What does “days to maturity” on a seed packet actually mean?
This trips up a lot of beginners. “Days to maturity” is measured from when the plant emerges from the soil (for direct-sown crops) or from transplant date (for crops started indoors as seedlings). It also assumes optimal conditions — correct soil temperature, consistent moisture, and adequate sunlight.
In real-world beginner conditions, add 20–30% to whatever number the packet says, especially early in the season when temperatures are unpredictable. A 25-day radish might take 35 days in cool, cloudy spring weather, and that’s completely normal.

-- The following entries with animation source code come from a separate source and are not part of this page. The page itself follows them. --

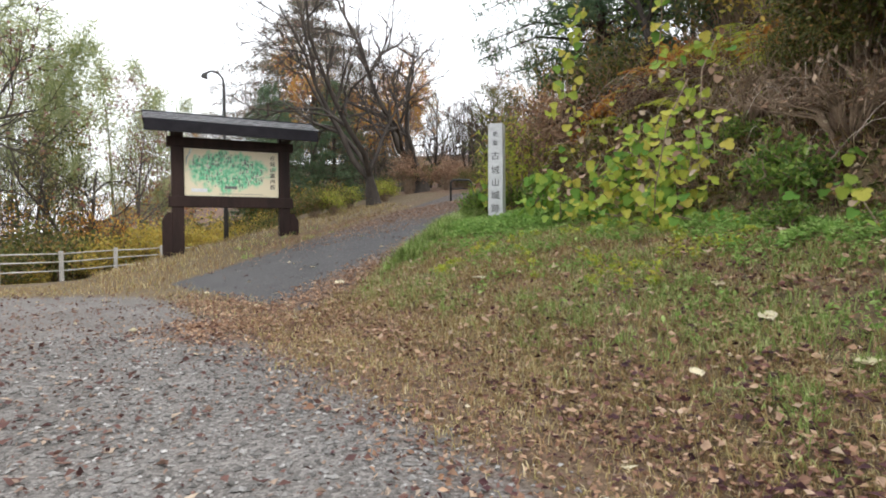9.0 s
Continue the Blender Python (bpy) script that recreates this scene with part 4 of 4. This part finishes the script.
vine(206, "few vine leaves among dead stems", [(5.9, 18.3, 3.6), (5.5, 18.1, 4.0), (5.4, 17.9, 3.9), (5.35, 17.7, 3.5)], 24, 0.22, 0.15, (0.35, 0.3))
vine(207, "small vine with yellow leaves behind the pillar", [(5.3, 20.6, 2.9), (5.2, 20.3, 3.3), (5.1, 20.0, 3.2), (5.0, 19.8, 2.9)], 30, 0.15, 0.14, (0.4, 0.55))
vine(208, "yellow-green vine curtain on the bank", [(5.6, 15.6, 5.0), (4.95, 15.4, 4.4), (4.6, 15.2, 3.9), (4.4, 15.1, 3.4), (4.3, 15.0, 2.9)], 45, 0.20, 0.15, (0.28, 0.64))
vine(209, "green vine leaves at the bank foot", [(4.9, 13.7, 2.9), (4.4, 13.4, 2.6), (4.0, 13.1, 2.3), (3.9, 12.7, 1.95)], 70, 0.20, 0.15, (0.5, 0.42))
vine(210, "vine trailing high in the bank trees", [(7.5, 17.5, 7.4), (6.9, 16.6, 7.2), (6.4, 15.6, 6.6), (6.0, 14.9, 5.7)], 60, 0.28, 0.16, (0.35, 0.6))
vine(211, "yellow-green vine climbing over the shrubs", [(5.6, 13.6, 5.4), (5.0, 12.4, 4.8), (4.6, 11.4, 4.3), (4.3, 10.6, 3.2), (4.2, 10.2, 2.4)], 110, 0.28, 0.16, (0.42, 0.52))
vine(212, "green vine over the foot of the bank", [(4.9, 11.6, 2.7), (4.3, 11.0, 2.4), (4.0, 10.4, 2.1), (3.9, 9.8, 1.8)], 60, 0.22, 0.15, (0.5, 0.4))
vine(213, "light green leaves trailing over the big shrub", [(4.4, 9.6, 4.4), (3.9, 9.2, 3.7), (3.6, 9.0, 2.8), (3.4, 9.0, 1.9)], 60, 0.22, 0.14, (0.6, 0.35))


vine(215, "yellowing vine leaves trailing over the foot of the bank", [(4.7, 16.7, 2.75), (4.35, 16.75, 2.7), (4.15, 16.6, 2.62), (4.05, 16.3, 2.55), (4.0, 15.9, 2.5)], 40, 0.15, 0.15, (0.35, 0.52))
vine(216, "yellow and green vine spilling over the foot of the bank", [(4.6, 15.8, 3.1), (4.2, 15.7, 2.8), (4.0, 15.5, 2.6), (3.95, 15.2, 2.5), (4.0, 14.8, 2.4)], 46, 0.17, 0.15, (0.35, 0.55))
vine(217, "yellow-green vine hanging down the shrubs", [(4.5, 15.3, 4.2), (3.95, 15.2, 3.6), (3.7, 15.1, 3.2), (3.65, 15.15, 2.8), (3.7, 15.2, 2.45)], 60, 0.13, 0.125, (0.25, 0.68))
vine(218, "sparse vine with withered leaves on the bank", [(6.3, 17.6, 4.6), (5.9, 17.3, 4.2), (5.6, 17.0, 3.9), (5.3, 16.8, 3.5), (5.1, 16.9, 3.1)], 40, 0.25, 0.13, (0.15, 0.25))


# ---- dead twigs arching down the bank ----


def dead_twigs(n):
    rng = random.Random(231)
    V, F = [], []
    while n:
        x, y = rng.uniform(4.8, 8.5), rng.uniform(9, 21)
        if not 0.3 < float(bank_in(x, y)) < 4 or (y < 14 and rng.random() < 0.5):
            continue
        n -= 1
        z, ln, a = ground_z(x, y), rng.uniform(0.5, 1.5), rng.uniform(2.2, 4.2)
        p = []
        for k in range(7):
            f = k / 6
            px, py = x + math.cos(a) * ln * f * 0.8, y + math.sin(a) * ln * f * 0.8
            p.append((px, py, max(z + 0.5 * ln * math.sin(f * 2.4) - 0.35 * ln * f, ground_z(px, py) + 0.03)))
        r = rng.uniform(0.003, 0.007)
        tube(V, F, p, [r * (1.2 - 0.8 * k / 6) for k in range(7)], 4, False)
    return tagged(link_mesh("dead_twigs", V, F, STEM_PALE, smooth=True), "thin pale dead twigs arching down the bank", "twigs", kind="stuff")


dead_twigs(360)

# ---- ground cover: fallen leaves, grass, loose stones ----
GR = np.random.default_rng(301)


def spread_over(n, x0, x1, y0, y1, weight):
    """n places, thicker where weight is higher."""
    out = np.zeros((0, 2))
    while len(out) < n:
        p = np.stack([GR.uniform(x0, x1, n * 2), GR.uniform(y0, y1, n * 2)], 1)
        out = np.concatenate([out, p[GR.random(n * 2) < weight(p[:, 0], p[:, 1])]])
    return out[:n]


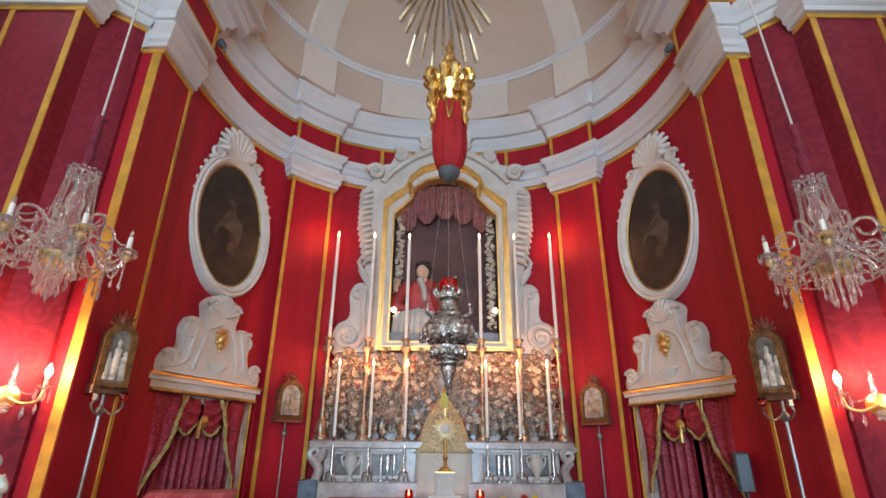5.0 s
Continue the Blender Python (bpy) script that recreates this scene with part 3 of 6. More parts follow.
setting("ceiling_half_dome", Shape().grid(lambda u, v: conch(-1 + 2 * u, v), 80, 24), TAN, "tan plastered half dome of the apse", category="ceiling", thick=0.03)
FOOT = [(conch(-1 + i / 30, 0).x, conch(-1 + i / 30, 0).y) for i in range(61)]
setting("wall_attic", Shape().sweep(FOOT, [(0.0, ATT0), (0.0, ATT1 + 0.02), (-0.2, ATT1 + 0.02), (-0.2, ATT0)]), TAN, "tan plastered attic below the half dome")
setting("cornice_attic", Shape().sweep(FOOT, [(0.0, ATT1 - 0.09), (0.05, ATT1 - 0.085), (0.055, ATT1 - 0.05), (0.085, ATT1 - 0.03), (0.09, ATT1 + 0.01), (0.05, ATT1 + 0.03), (0.0, ATT1 + 0.05)]), WHITE, "white moulding at the foot of the half dome", category="cornice")
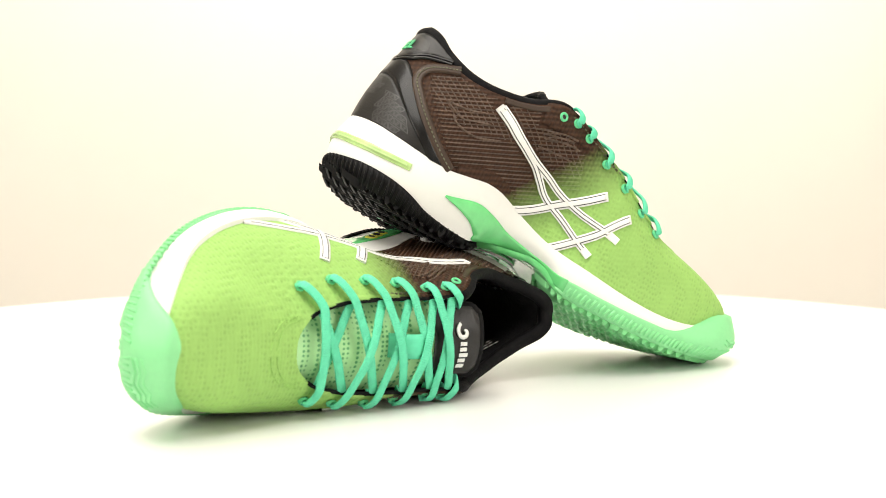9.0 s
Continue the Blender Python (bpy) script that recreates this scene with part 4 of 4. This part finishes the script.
def motions():
    for thing, rest in ((table, Matrix.Identity(4)), (left_shoe, LEFT_POSE), (right_shoe, RIGHT_POSE)):
        walk(thing, [(k * 0.25, pose(0, 0, 0, 0, 0, TURN * k * 0.25) @ rest) for k in range(65)])


motions()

Do fast-growing vegetables need fertilizer, or is compost enough?
For most of the cool-season greens on this list — lettuce, spinach, arugula, kale, bok choy, chard — compost-amended soil is genuinely enough in most cases. These are relatively light feeders and their short growing season doesn’t require heavy nutrition.
For fast fruiting crops like cucumbers and zucchini, a liquid fertilizer (fish emulsion or a balanced NPK like 5-5-5) applied every 2–3 weeks once plants are established makes a noticeable difference in production. Root crops like radishes and turnips actually perform worse with too much nitrogen — it promotes lush leaf growth at the expense of the root you’re trying to eat.
Can I grow these vegetables year-round, or are they only seasonal?
It depends on your climate, but many of them can be extended well beyond the typical season with simple tools. Row covers (fabric frost blankets) extend cool-season crops like spinach, lettuce, and kale into late fall and even winter in zones 6 and above. Cold frames push that window even further.
In warmer climates (zones 9–10), cool-season greens can be grown through winter without any protection at all. For year-round production in most climates, the strategy is to rotate between cool-season crops in spring and fall, and warm-season crops through summer — you’re essentially growing different vegetables in the same space across the seasons.
Why did my radishes or lettuce bolt before I could harvest them?
Bolting is the plant’s response to stress — usually heat, but also drought, crowding, or (in the case of lettuce and spinach) lengthening day length in late spring. Once a plant bolts, it redirects all energy into producing flowers and seeds rather than edible leaves or roots — the leaves become bitter and the root turns hollow.
Prevention is easier than fixing it: plant cool-season crops early enough that they mature before temperatures consistently exceed 75°F, keep soil evenly moist, and thin seedlings so they’re not competing. Choosing bolt-resistant varieties — Slow Bolt arugula, Jericho lettuce, Space spinach — also buys significant extra time in marginal weather.